Data provided:
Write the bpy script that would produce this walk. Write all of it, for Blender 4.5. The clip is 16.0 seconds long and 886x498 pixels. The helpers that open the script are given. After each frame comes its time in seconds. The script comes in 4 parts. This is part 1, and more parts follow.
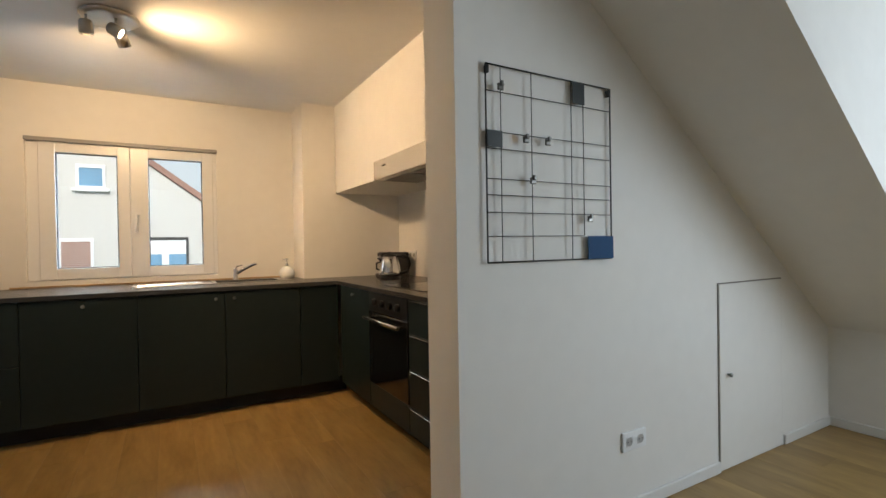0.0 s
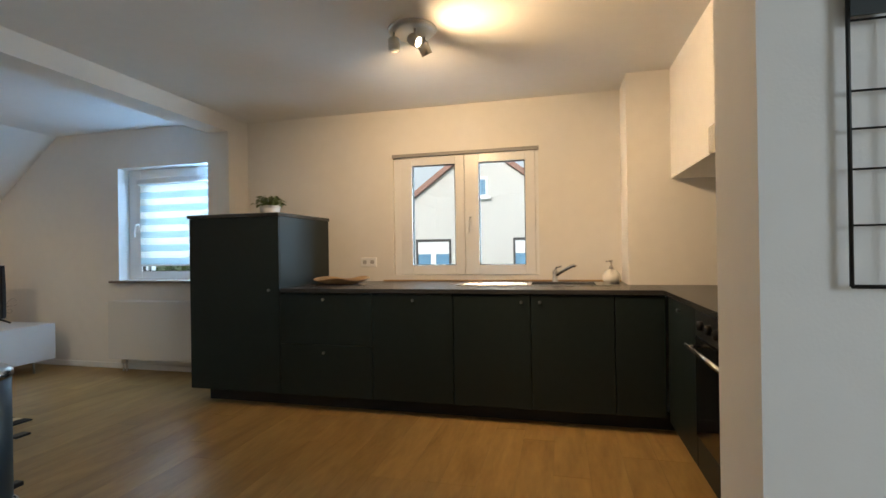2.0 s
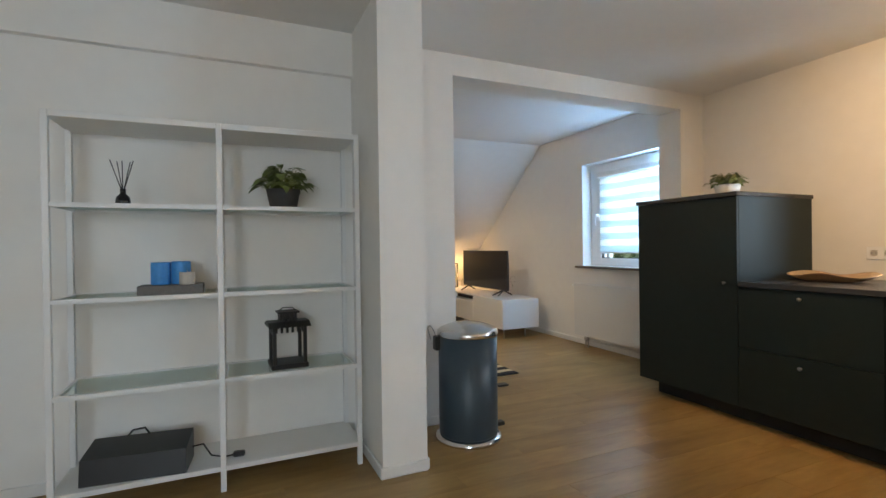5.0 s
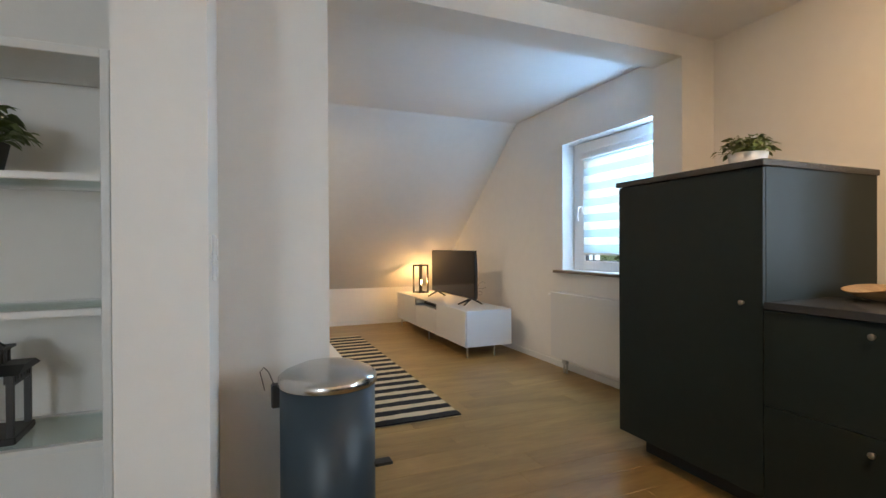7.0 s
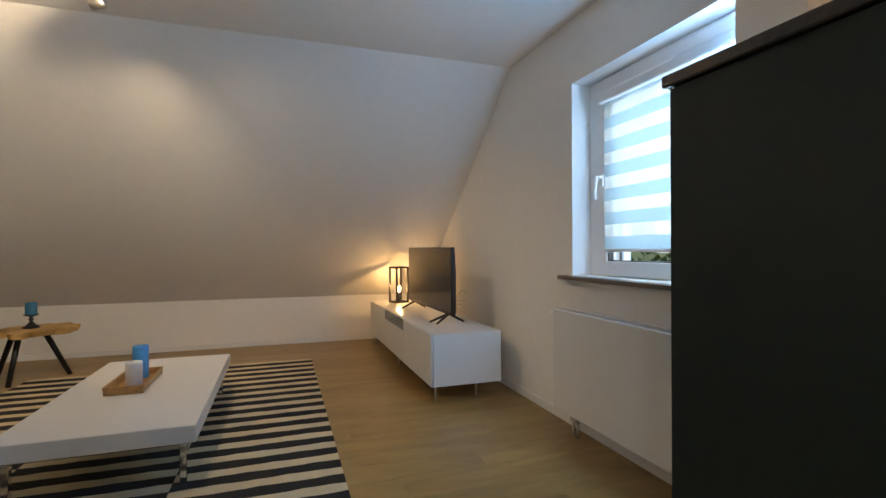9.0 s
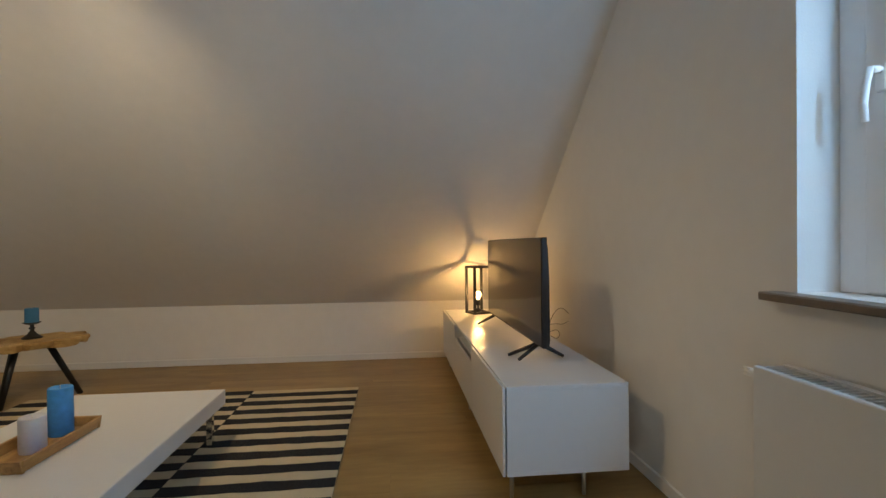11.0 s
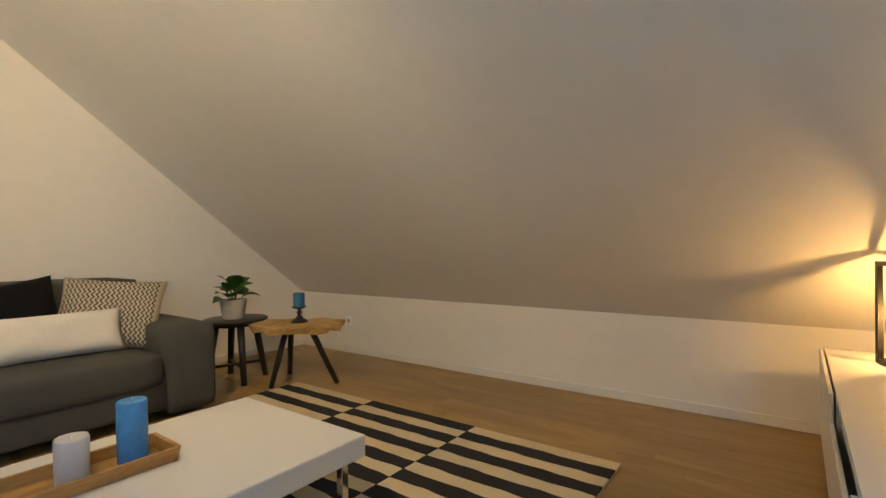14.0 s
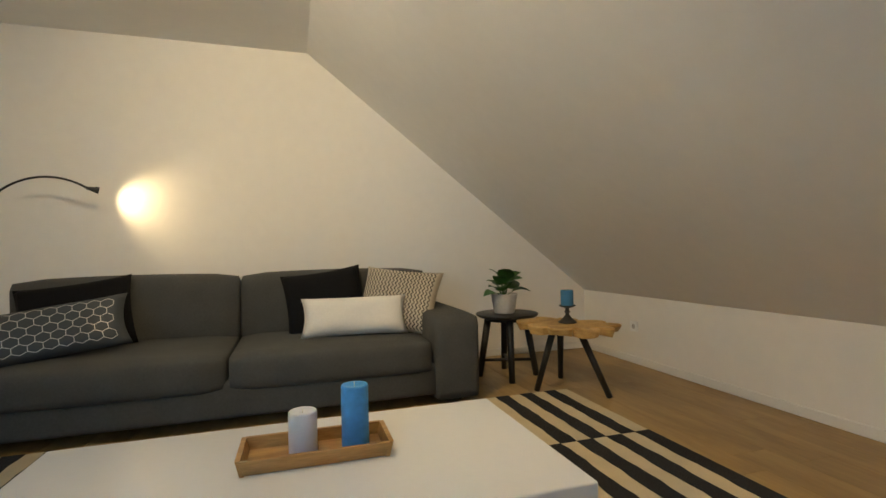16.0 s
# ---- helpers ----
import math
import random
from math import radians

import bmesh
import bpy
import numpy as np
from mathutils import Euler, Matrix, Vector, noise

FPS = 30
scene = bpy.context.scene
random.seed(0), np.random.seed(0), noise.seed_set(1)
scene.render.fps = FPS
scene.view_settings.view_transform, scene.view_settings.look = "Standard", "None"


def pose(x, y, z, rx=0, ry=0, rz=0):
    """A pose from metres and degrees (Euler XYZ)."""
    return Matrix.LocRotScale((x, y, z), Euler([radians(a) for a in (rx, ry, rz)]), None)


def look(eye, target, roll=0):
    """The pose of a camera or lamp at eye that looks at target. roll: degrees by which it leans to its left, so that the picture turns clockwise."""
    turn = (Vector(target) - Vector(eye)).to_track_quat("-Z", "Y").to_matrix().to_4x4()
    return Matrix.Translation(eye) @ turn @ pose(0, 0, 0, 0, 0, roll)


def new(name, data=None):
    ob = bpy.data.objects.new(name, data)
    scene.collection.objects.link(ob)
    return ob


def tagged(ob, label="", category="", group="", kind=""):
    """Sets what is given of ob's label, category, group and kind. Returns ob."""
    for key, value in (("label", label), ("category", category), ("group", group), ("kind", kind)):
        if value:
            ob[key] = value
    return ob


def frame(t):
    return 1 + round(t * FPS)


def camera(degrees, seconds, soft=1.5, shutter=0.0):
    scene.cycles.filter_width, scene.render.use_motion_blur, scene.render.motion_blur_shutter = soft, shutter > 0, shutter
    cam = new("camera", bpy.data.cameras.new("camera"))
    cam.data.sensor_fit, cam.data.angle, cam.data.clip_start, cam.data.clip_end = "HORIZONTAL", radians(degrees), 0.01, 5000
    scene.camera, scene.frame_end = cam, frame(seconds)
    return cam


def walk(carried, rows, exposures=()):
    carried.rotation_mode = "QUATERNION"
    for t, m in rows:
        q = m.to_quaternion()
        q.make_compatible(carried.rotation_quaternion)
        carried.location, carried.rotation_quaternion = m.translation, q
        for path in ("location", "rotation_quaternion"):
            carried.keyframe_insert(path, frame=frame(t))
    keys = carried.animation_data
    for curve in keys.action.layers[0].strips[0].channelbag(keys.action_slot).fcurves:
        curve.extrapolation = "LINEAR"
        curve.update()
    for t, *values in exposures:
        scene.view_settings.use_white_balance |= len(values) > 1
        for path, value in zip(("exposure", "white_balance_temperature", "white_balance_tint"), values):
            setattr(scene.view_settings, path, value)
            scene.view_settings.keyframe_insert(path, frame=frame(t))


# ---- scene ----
cam = camera(85.8, 16.0)
PATH = [
    (0, (-0.017, 0.25, 1.179), (0.984, 1.981, 1.161), -0.9),
    (0.5, (0.163, 0.405, 1.205), (0.803, 2.299, 1.187), -1.0),
    (0.7, (0.238, 0.467, 1.197), (0.734, 2.405, 1.188), -0.8),
    (1, (0.323, 0.554, 1.193), (0.653, 2.526, 1.184), -0.9),
    (1.5, (0.471, 0.682, 1.197), (0.433, 2.682, 1.192), -0.9),
    (2, (0.532, 0.77, 1.179), (0.052, 2.712, 1.181), -0.9),
    (2.5, (0.556, 0.831, 1.146), (-0.35, 2.614, 1.157), -0.7),
    (3, (0.554, 0.848, 1.128), (-0.742, 2.371, 1.138), -0.6),
    (3.5, (0.572, 0.847, 1.123), (-1.035, 2.037, 1.138), -0.6),
    (3.7, (0.579, 0.841, 1.115), (-1.1, 1.927, 1.135), -0.6),
    (5.8, (0.259, 1.371, 1.17), (-1.581, 2.156, 1.159), -0.6),
    (6, (0.189, 1.49, 1.156), (-1.654, 2.267, 1.147), -0.5),
    (6.5, (-0.025, 1.794, 1.171), (-1.871, 2.565, 1.159), -0.6),
    (7, (-0.26, 2.044, 1.132), (-2.107, 2.811, 1.122), -0.3),
    (7.5, (-0.542, 2.267, 1.139), (-2.389, 3.033, 1.122), -0.6),
    (8, (-0.824, 2.546, 1.121), (-2.675, 3.305, 1.103), -0.6),
    (8.2, (-0.943, 2.667, 1.108), (-2.796, 3.419, 1.096), -0.5),
    (10.3, (-2.264, 3.526, 1.06), (-4.232, 3.881, 1.047), -0.6),
    (10.8, (-2.571, 3.609, 1.058), (-4.555, 3.863, 1.041), -0.7),
    (11, (-2.694, 3.642, 1.056), (-4.683, 3.847, 1.038), -0.6),
    (11.5, (-3.014, 3.737, 1.066), (-5.013, 3.786, 1.047), -0.7),
    (12, (-3.272, 3.818, 1.063), (-5.269, 3.712, 1.045), -0.7),
    (12.5, (-3.505, 3.889, 1.044), (-5.482, 3.591, 1.024), -0.7),
    (13, (-3.704, 3.956, 1.012), (-5.604, 3.33, 0.996), -0.7),
    (13.3, (-3.838, 3.982, 1.008), (-5.662, 3.162, 0.993), -0.8),
    (13.5, (-3.925, 4.006, 0.996), (-5.679, 3.046, 0.985), -1.0),
    (14, (-4.159, 3.989, 0.971), (-5.766, 2.798, 0.953), -1.0),
    (14.5, (-4.34, 3.904, 0.947), (-5.79, 2.527, 0.941), -1.0),
    (15, (-4.472, 3.857, 0.929), (-5.682, 2.265, 0.925), -1.1),
    (15.5, (-4.582, 3.831, 0.910), (-5.476, 2.042, 0.921), -1.25),
    (16, (-4.603, 3.824, 0.912), (-5.201, 1.915, 0.921), -1.2),
]
walk(cam, [(t, look(eye, aim, roll)) for t, eye, aim, roll in PATH],
     exposures=[(0.0, 0.0, 6550, 10), (2.0, 0.03, 6450, 9), (2.6, 0.10, 6400, 9), (3.5, 0.24, 6400, 9), (6.0, 0.56, 6750, 13), (8.0, 0.44, 6700, 13), (10.5, -0.26, 6900, 12), (11.3, -0.03, 6900, 10),
                (12.0, 0.14, 7000, 10), (13.5, 0.26, 7600, 11), (15.0, 0.26, 7500, 9), (16.0, 0.28, 6950, 6)])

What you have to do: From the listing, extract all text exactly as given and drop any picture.

Exercise result:
Write the bpy script that would produce this walk. Write all of it, for Blender 4.5. The clip is 16.0 seconds long and 886x498 pixels. The helpers that open the script are given. After each frame comes its time in seconds. The script comes in 4 parts. This is part 1, and more parts follow.
0.0 s
2.0 s
5.0 s
7.0 s
9.0 s
11.0 s
14.0 s
16.0 s
# ---- helpers ----
import math
import random
from math import radians

import bmesh
import bpy
import numpy as np
from mathutils import Euler, Matrix, Vector, noise

FPS = 30
scene = bpy.context.scene
random.seed(0), np.random.seed(0), noise.seed_set(1)
scene.render.fps = FPS
scene.view_settings.view_transform, scene.view_settings.look = "Standard", "None"


def pose(x, y, z, rx=0, ry=0, rz=0):
    """A pose from metres and degrees (Euler XYZ)."""
    return Matrix.LocRotScale((x, y, z), Euler([radians(a) for a in (rx, ry, rz)]), None)


def look(eye, target, roll=0):
    """The pose of a camera or lamp at eye that looks at target. roll: degrees by which it leans to its left, so that the picture turns clockwise."""
    turn = (Vector(target) - Vector(eye)).to_track_quat("-Z", "Y").to_matrix().to_4x4()
    return Matrix.Translation(eye) @ turn @ pose(0, 0, 0, 0, 0, roll)


def new(name, data=None):
    ob = bpy.data.objects.new(name, data)
    scene.collection.objects.link(ob)
    return ob


def tagged(ob, label="", category="", group="", kind=""):
    """Sets what is given of ob's label, category, group and kind. Returns ob."""
    for key, value in (("label", label), ("category", category), ("group", group), ("kind", kind)):
        if value:
            ob[key] = value
    return ob


def frame(t):
    return 1 + round(t * FPS)


def camera(degrees, seconds, soft=1.5, shutter=0.0):
    scene.cycles.filter_width, scene.render.use_motion_blur, scene.render.motion_blur_shutter = soft, shutter > 0, shutter
    cam = new("camera", bpy.data.cameras.new("camera"))
    cam.data.sensor_fit, cam.data.angle, cam.data.clip_start, cam.data.clip_end = "HORIZONTAL", radians(degrees), 0.01, 5000
    scene.camera, scene.frame_end = cam, frame(seconds)
    return cam


def walk(carried, rows, exposures=()):
    carried.rotation_mode = "QUATERNION"
    for t, m in rows:
        q = m.to_quaternion()
        q.make_compatible(carried.rotation_quaternion)
        carried.location, carried.rotation_quaternion = m.translation, q
        for path in ("location", "rotation_quaternion"):
            carried.keyframe_insert(path, frame=frame(t))
    keys = carried.animation_data
    for curve in keys.action.layers[0].strips[0].channelbag(keys.action_slot).fcurves:
        curve.extrapolation = "LINEAR"
        curve.update()
    for t, *values in exposures:
        scene.view_settings.use_white_balance |= len(values) > 1
        for path, value in zip(("exposure", "white_balance_temperature", "white_balance_tint"), values):
            setattr(scene.view_settings, path, value)
            scene.view_settings.keyframe_insert(path, frame=frame(t))


# ---- scene ----
cam = camera(85.8, 16.0)
PATH = [
    (0, (-0.017, 0.25, 1.179), (0.984, 1.981, 1.161), -0.9),
    (0.5, (0.163, 0.405, 1.205), (0.803, 2.299, 1.187), -1.0),
    (0.7, (0.238, 0.467, 1.197), (0.734, 2.405, 1.188), -0.8),
    (1, (0.323, 0.554, 1.193), (0.653, 2.526, 1.184), -0.9),
    (1.5, (0.471, 0.682, 1.197), (0.433, 2.682, 1.192), -0.9),
    (2, (0.532, 0.77, 1.179), (0.052, 2.712, 1.181), -0.9),
    (2.5, (0.556, 0.831, 1.146), (-0.35, 2.614, 1.157), -0.7),
    (3, (0.554, 0.848, 1.128), (-0.742, 2.371, 1.138), -0.6),
    (3.5, (0.572, 0.847, 1.123), (-1.035, 2.037, 1.138), -0.6),
    (3.7, (0.579, 0.841, 1.115), (-1.1, 1.927, 1.135), -0.6),
    (5.8, (0.259, 1.371, 1.17), (-1.581, 2.156, 1.159), -0.6),
    (6, (0.189, 1.49, 1.156), (-1.654, 2.267, 1.147), -0.5),
    (6.5, (-0.025, 1.794, 1.171), (-1.871, 2.565, 1.159), -0.6),
    (7, (-0.26, 2.044, 1.132), (-2.107, 2.811, 1.122), -0.3),
    (7.5, (-0.542, 2.267, 1.139), (-2.389, 3.033, 1.122), -0.6),
    (8, (-0.824, 2.546, 1.121), (-2.675, 3.305, 1.103), -0.6),
    (8.2, (-0.943, 2.667, 1.108), (-2.796, 3.419, 1.096), -0.5),
    (10.3, (-2.264, 3.526, 1.06), (-4.232, 3.881, 1.047), -0.6),
    (10.8, (-2.571, 3.609, 1.058), (-4.555, 3.863, 1.041), -0.7),
    (11, (-2.694, 3.642, 1.056), (-4.683, 3.847, 1.038), -0.6),
    (11.5, (-3.014, 3.737, 1.066), (-5.013, 3.786, 1.047), -0.7),
    (12, (-3.272, 3.818, 1.063), (-5.269, 3.712, 1.045), -0.7),
    (12.5, (-3.505, 3.889, 1.044), (-5.482, 3.591, 1.024), -0.7),
    (13, (-3.704, 3.956, 1.012), (-5.604, 3.33, 0.996), -0.7),
    (13.3, (-3.838, 3.982, 1.008), (-5.662, 3.162, 0.993), -0.8),
    (13.5, (-3.925, 4.006, 0.996), (-5.679, 3.046, 0.985), -1.0),
    (14, (-4.159, 3.989, 0.971), (-5.766, 2.798, 0.953), -1.0),
    (14.5, (-4.34, 3.904, 0.947), (-5.79, 2.527, 0.941), -1.0),
    (15, (-4.472, 3.857, 0.929), (-5.682, 2.265, 0.925), -1.1),
    (15.5, (-4.582, 3.831, 0.910), (-5.476, 2.042, 0.921), -1.25),
    (16, (-4.603, 3.824, 0.912), (-5.201, 1.915, 0.921), -1.2),
]
walk(cam, [(t, look(eye, aim, roll)) for t, eye, aim, roll in PATH],
     exposures=[(0.0, 0.0, 6550, 10), (2.0, 0.03, 6450, 9), (2.6, 0.10, 6400, 9), (3.5, 0.24, 6400, 9), (6.0, 0.56, 6750, 13), (8.0, 0.44, 6700, 13), (10.5, -0.26, 6900, 12), (11.3, -0.03, 6900, 10),
                (12.0, 0.14, 7000, 10), (13.5, 0.26, 7600, 11), (15.0, 0.26, 7500, 9), (16.0, 0.28, 6950, 6)])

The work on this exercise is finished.